The hydrogen concentrations in the hydrogen-precharged specimens were measured with thermal desorption spectroscopy (HTDS-003, R-DEC Co., Ltd), which has a 0.01 wppm (wt%) accuracy. The TDS measurements were performed from room temperature (RT) to 1073 K with heating rates of 100–400 K h−1, and the corresponding hydrogen desorption rates were recorded.

After sectioning the fracture for SEM, a segment measuring 5 mm is excised for subsequent hydrogen concentration testing. In addition, cylindrical specimens with a diameter of 10 mm and a length of 20 mm were hydrogen-charged at a current density of 1 mA cm−2, and then TDS was conducted at heating rates of 100, 200, 300, and 400 K h−1. The activation energy (Ea) for hydrogen de-trapping was calculated on the following Kissinger equation51:

$$\frac{\partial ({In}\frac{\varPhi }{{T}_{c}^{2}})}{\partial (\frac{1}{{T}_{c}})}=-\frac{{E}_{a}}{R}$$
(3)

where Φ, Tc, and R are the heating rate, peak temperature at which the maximum of hydrogen-charged specimens desorption rate occurs, and gas constant, respectively.

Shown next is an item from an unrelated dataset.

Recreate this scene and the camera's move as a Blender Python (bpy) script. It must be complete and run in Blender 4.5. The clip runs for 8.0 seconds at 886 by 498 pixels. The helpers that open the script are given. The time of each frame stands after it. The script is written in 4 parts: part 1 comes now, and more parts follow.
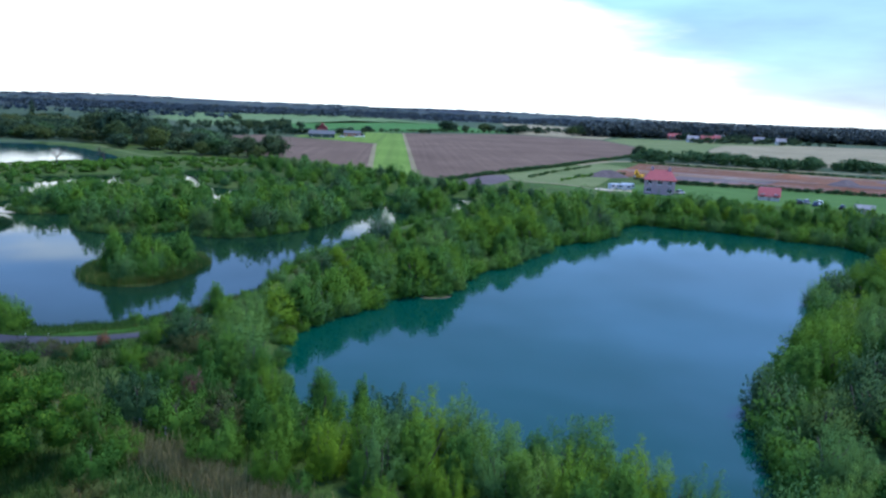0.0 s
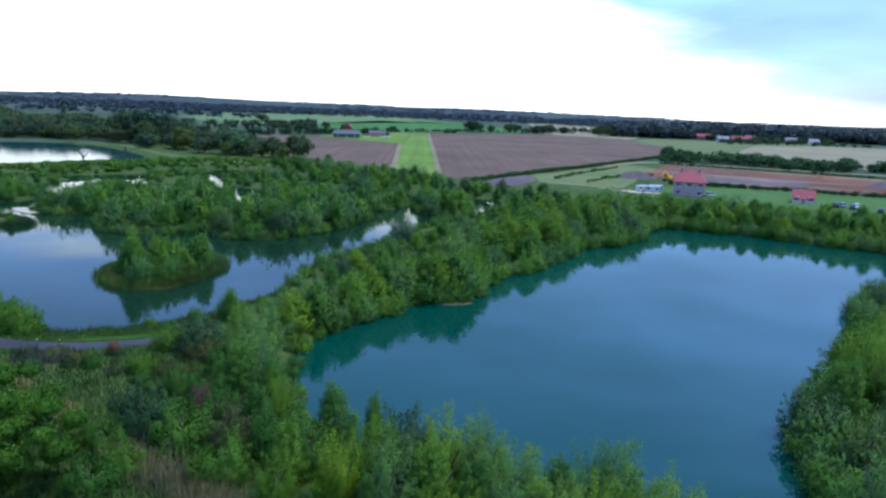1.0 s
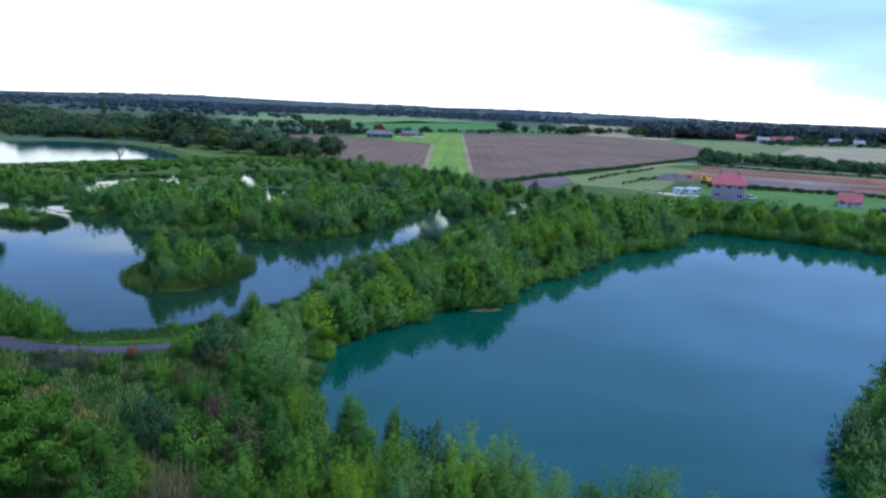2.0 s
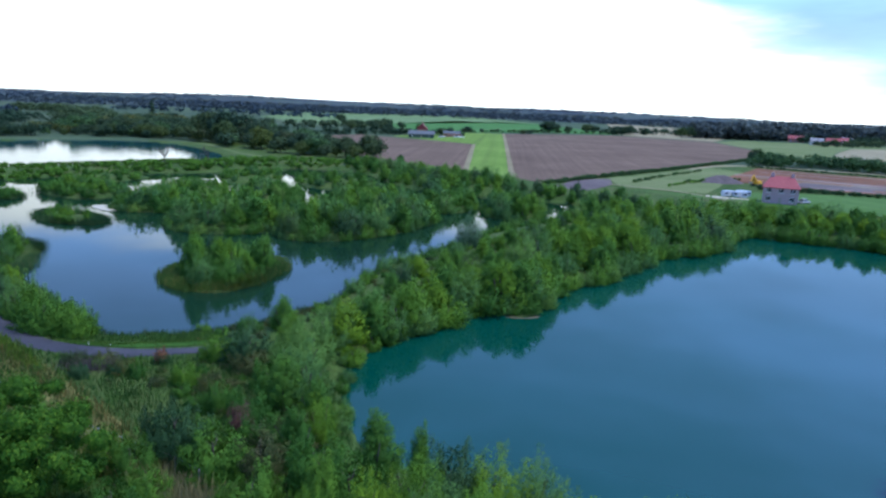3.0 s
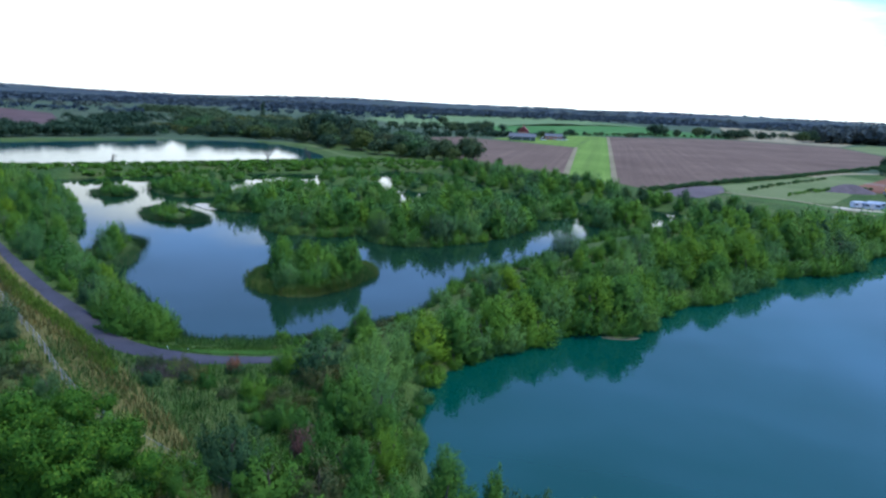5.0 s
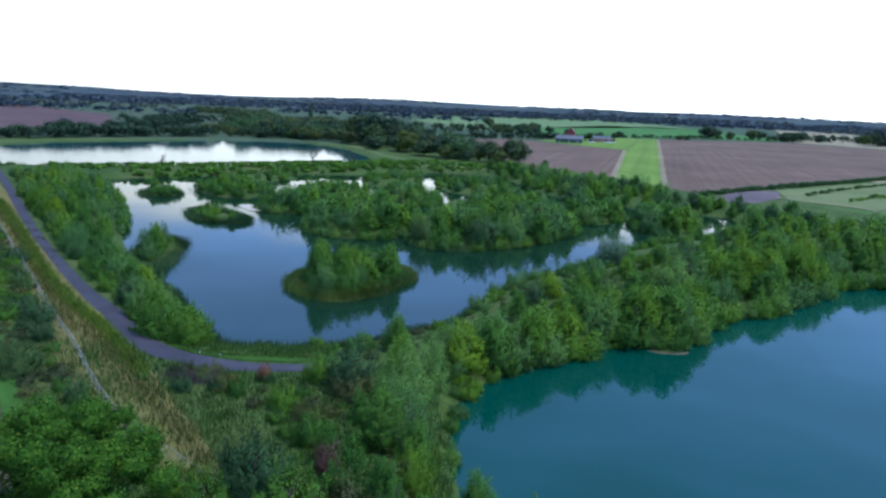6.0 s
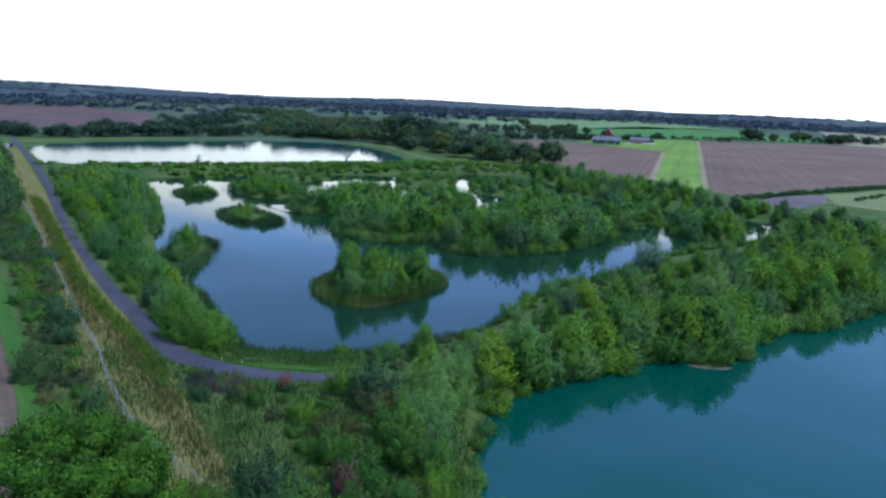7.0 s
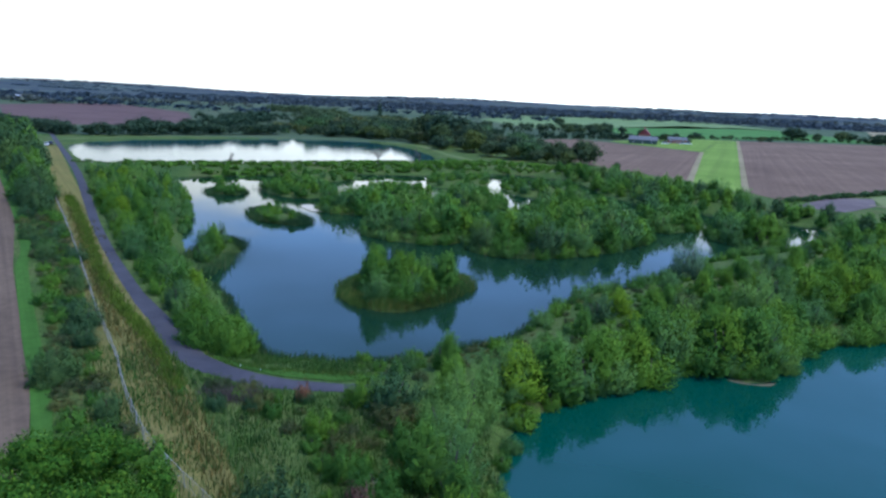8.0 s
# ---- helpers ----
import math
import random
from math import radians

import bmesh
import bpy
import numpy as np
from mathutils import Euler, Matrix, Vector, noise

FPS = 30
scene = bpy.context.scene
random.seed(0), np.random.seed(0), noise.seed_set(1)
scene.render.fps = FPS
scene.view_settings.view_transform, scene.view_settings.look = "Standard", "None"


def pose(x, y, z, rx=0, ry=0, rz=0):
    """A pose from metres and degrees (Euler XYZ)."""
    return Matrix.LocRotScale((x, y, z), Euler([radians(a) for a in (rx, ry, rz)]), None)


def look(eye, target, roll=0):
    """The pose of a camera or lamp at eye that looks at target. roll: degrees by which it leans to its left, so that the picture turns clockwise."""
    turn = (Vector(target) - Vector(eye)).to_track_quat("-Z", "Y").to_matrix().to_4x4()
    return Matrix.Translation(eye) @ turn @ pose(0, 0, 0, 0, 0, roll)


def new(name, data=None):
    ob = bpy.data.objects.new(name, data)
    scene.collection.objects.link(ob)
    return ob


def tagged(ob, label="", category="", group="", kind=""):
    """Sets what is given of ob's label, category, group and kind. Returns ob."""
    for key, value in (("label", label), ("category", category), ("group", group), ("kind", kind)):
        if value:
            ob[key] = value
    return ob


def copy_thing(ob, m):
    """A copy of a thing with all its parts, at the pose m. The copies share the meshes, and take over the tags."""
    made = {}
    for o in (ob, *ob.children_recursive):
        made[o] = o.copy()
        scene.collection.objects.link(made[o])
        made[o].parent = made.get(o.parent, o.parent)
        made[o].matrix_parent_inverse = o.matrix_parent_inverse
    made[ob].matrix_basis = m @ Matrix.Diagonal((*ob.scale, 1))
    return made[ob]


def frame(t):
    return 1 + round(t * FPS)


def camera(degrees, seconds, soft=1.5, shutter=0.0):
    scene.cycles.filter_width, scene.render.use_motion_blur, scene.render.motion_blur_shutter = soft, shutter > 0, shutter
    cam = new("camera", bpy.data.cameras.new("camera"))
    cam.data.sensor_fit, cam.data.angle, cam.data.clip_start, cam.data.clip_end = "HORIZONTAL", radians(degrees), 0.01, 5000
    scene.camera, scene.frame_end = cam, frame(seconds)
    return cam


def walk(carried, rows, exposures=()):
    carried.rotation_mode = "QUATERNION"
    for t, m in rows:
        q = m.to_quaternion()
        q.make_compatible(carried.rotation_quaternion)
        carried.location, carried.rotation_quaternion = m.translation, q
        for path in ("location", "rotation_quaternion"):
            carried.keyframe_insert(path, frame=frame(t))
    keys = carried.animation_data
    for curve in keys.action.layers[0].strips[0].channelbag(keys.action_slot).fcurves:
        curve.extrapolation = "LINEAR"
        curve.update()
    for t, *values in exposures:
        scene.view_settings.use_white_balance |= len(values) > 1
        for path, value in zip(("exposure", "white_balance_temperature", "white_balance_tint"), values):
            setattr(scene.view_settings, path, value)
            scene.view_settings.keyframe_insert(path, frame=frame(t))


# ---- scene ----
cam = camera(65.54, 8.0, soft=2.5)
# seconds, eye (x, y, z), yaw to the left, pitch, roll
ROWS = [
    (0, 0.00, 0.00, 28.00, -14.74, -11.49, 2.40),
    (0.5, 0.65, 1.34, 28.09, -13.78, -11.54, 2.40),
    (1, 1.29, 2.89, 28.14, -12.62, -11.59, 2.38),
    (1.5, 1.87, 4.29, 28.13, -11.29, -11.63, 2.40),
    (3, 3.54, 8.44, 28.15, -6.36, -11.82, 2.40),
    (3.5, 3.96, 9.73, 28.17, -4.20, -11.89, 2.43),
    (4, 4.36, 11.26, 28.10, -1.97, -11.93, 2.41),
    (4.5, 4.74, 12.67, 28.04, -0.00, -11.95, 2.42),
    (6, 5.59, 17.03, 28.04, 5.85, -12.00, 2.45),
    (6.5, 5.80, 18.44, 28.04, 7.38, -12.03, 2.48),
    (7, 5.77, 19.97, 28.10, 8.77, -12.09, 2.53),
    (7.5, 5.84, 21.30, 28.15, 10.12, -12.11, 2.53),
    (8, 5.88, 23.03, 28.23, 11.56, -12.31, 2.56),
]
walk(cam, [(t, pose(x, y, z, 90, 0, yaw) @ pose(0, 0, 0, pitch, 0, 0) @ pose(0, 0, 0, 0, 0, roll)) for t, x, y, z, yaw, pitch, roll in ROWS],
     exposures=[(0.0, 0.48, 6150, 4), (8.0, 0.48, 6150, 4)])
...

Microstructures and fracture surface analysis

The microstructure of the specimen was observed by scanning electron microscope (SEM: JSM 7500 F), equipped with an electron back-scattered diffraction (EBSD: Thermo Scientific/Helios G4 CX system). The EBSD measurements were performed with an acceleration voltage of 20 kV and a step size of 0.2 μm. In addition, the fracture surfaces of hydrogen-uncharging and hydrogen-charging specimens were observed by SEM.